▶ _STATED GOAL_:
Every line from the one with "for t, m in" to the end of the data needs to be copied exactly, and no line before it.

▶ _DATA BLOCK_:
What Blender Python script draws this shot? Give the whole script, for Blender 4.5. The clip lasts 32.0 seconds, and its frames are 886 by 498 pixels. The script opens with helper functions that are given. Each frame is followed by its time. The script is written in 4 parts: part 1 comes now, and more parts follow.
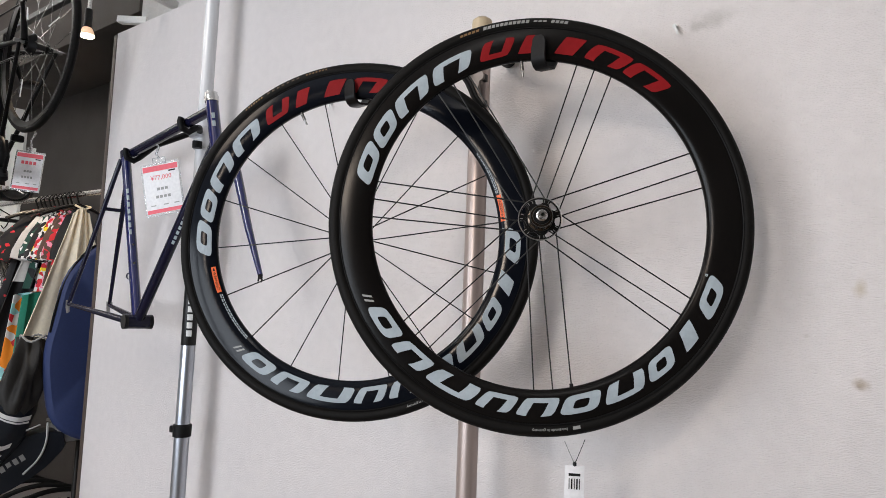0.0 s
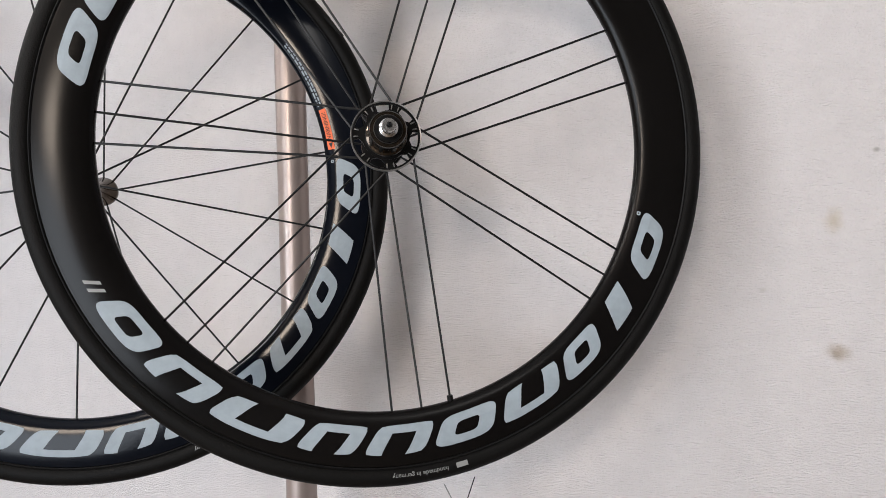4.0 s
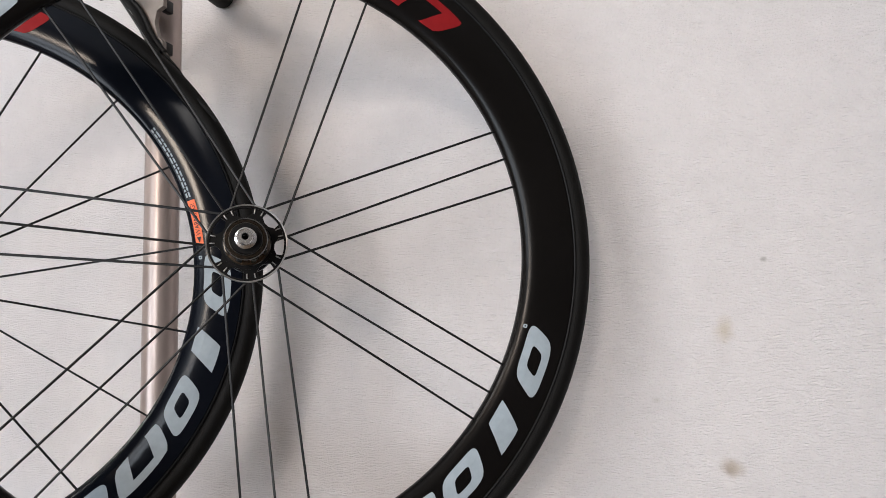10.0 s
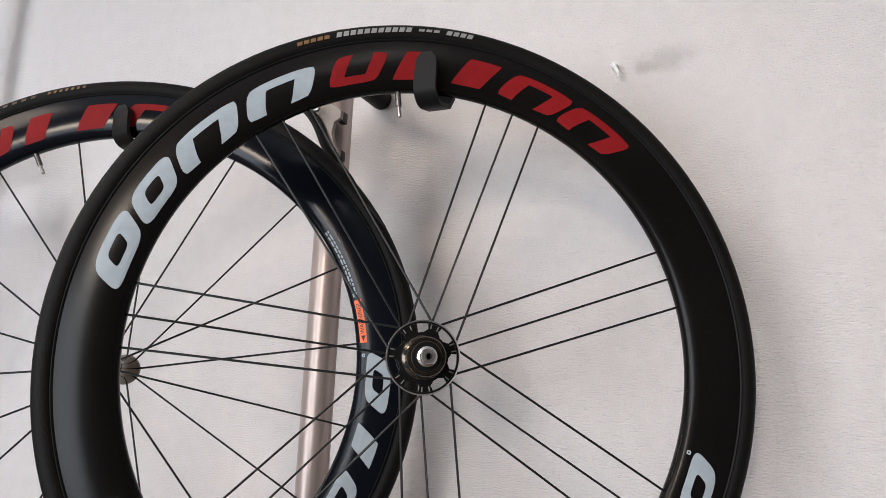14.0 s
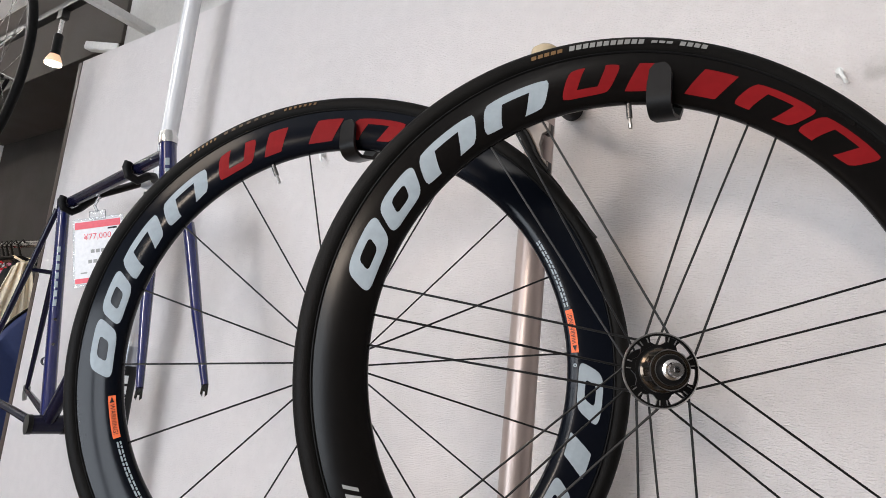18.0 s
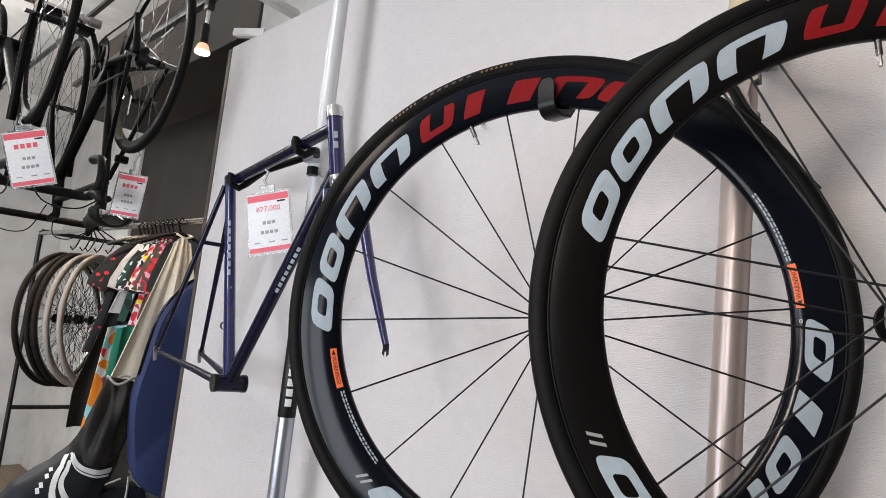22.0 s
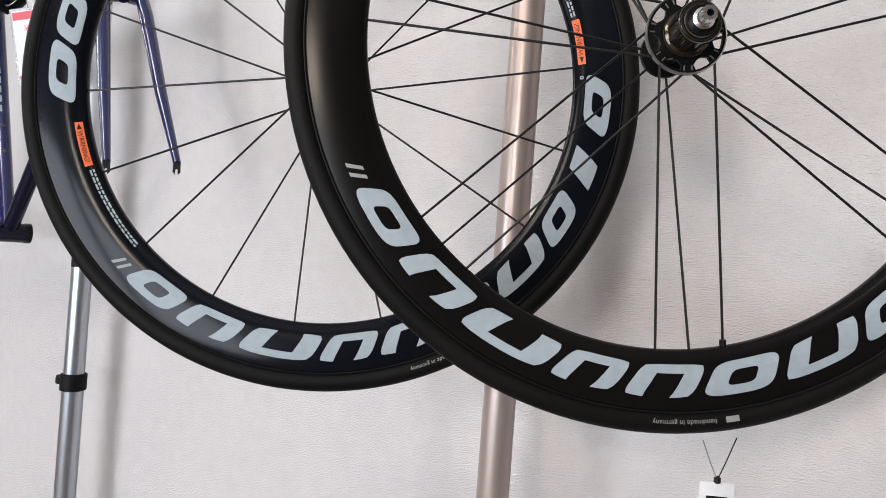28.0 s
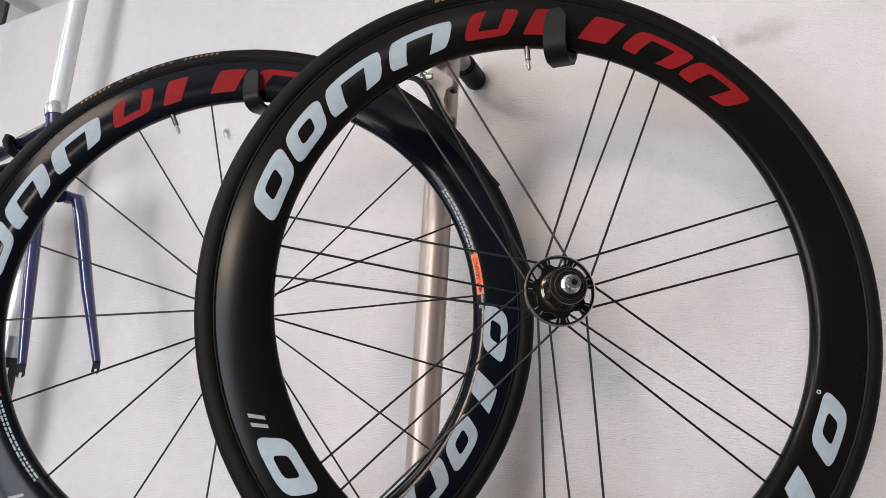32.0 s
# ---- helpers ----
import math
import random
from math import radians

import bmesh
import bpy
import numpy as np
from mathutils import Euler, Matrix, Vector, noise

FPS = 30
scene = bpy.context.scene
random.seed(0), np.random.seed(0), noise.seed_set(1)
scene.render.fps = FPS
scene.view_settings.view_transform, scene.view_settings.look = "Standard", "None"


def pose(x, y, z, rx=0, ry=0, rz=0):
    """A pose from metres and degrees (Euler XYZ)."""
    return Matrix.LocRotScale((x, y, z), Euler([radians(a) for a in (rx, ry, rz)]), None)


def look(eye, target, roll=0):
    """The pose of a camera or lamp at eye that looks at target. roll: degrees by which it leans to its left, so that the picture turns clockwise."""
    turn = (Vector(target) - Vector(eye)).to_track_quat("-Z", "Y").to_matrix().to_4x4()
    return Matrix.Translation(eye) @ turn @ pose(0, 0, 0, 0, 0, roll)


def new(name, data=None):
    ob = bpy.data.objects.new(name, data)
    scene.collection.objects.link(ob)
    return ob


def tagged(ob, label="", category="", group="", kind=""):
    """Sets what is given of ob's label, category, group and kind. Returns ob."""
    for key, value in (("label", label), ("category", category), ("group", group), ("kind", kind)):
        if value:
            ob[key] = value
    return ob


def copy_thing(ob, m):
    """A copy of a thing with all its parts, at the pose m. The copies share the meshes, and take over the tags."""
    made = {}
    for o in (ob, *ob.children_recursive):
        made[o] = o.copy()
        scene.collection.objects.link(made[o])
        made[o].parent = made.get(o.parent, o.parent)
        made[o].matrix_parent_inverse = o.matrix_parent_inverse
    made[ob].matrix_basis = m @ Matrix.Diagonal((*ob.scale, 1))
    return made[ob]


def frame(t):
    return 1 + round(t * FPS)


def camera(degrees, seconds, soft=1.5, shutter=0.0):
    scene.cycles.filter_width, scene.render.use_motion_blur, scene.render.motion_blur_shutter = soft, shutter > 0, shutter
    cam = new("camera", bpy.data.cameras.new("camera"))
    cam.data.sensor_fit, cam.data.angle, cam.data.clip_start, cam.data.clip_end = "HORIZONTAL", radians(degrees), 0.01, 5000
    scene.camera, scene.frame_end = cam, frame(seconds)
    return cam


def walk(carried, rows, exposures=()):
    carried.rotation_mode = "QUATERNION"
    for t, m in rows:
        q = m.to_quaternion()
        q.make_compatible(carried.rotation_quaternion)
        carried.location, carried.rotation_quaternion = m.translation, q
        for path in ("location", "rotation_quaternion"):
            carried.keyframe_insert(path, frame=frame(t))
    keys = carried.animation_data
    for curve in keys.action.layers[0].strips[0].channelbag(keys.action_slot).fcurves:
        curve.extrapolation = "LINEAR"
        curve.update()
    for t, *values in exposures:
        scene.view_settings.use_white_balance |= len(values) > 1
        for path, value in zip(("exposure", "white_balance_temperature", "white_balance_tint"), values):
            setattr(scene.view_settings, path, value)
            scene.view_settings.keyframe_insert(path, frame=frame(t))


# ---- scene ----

▶ _SOLUTION TO THIS EXERCISE_:
    for t, m in rows:
        q = m.to_quaternion()
        q.make_compatible(carried.rotation_quaternion)
        carried.location, carried.rotation_quaternion = m.translation, q
        for path in ("location", "rotation_quaternion"):
            carried.keyframe_insert(path, frame=frame(t))
    keys = carried.animation_data
    for curve in keys.action.layers[0].strips[0].channelbag(keys.action_slot).fcurves:
        curve.extrapolation = "LINEAR"
        curve.update()
    for t, *values in exposures:
        scene.view_settings.use_white_balance |= len(values) > 1
        for path, value in zip(("exposure", "white_balance_temperature", "white_balance_tint"), values):
            setattr(scene.view_settings, path, value)
            scene.view_settings.keyframe_insert(path, frame=frame(t))


# ---- scene ----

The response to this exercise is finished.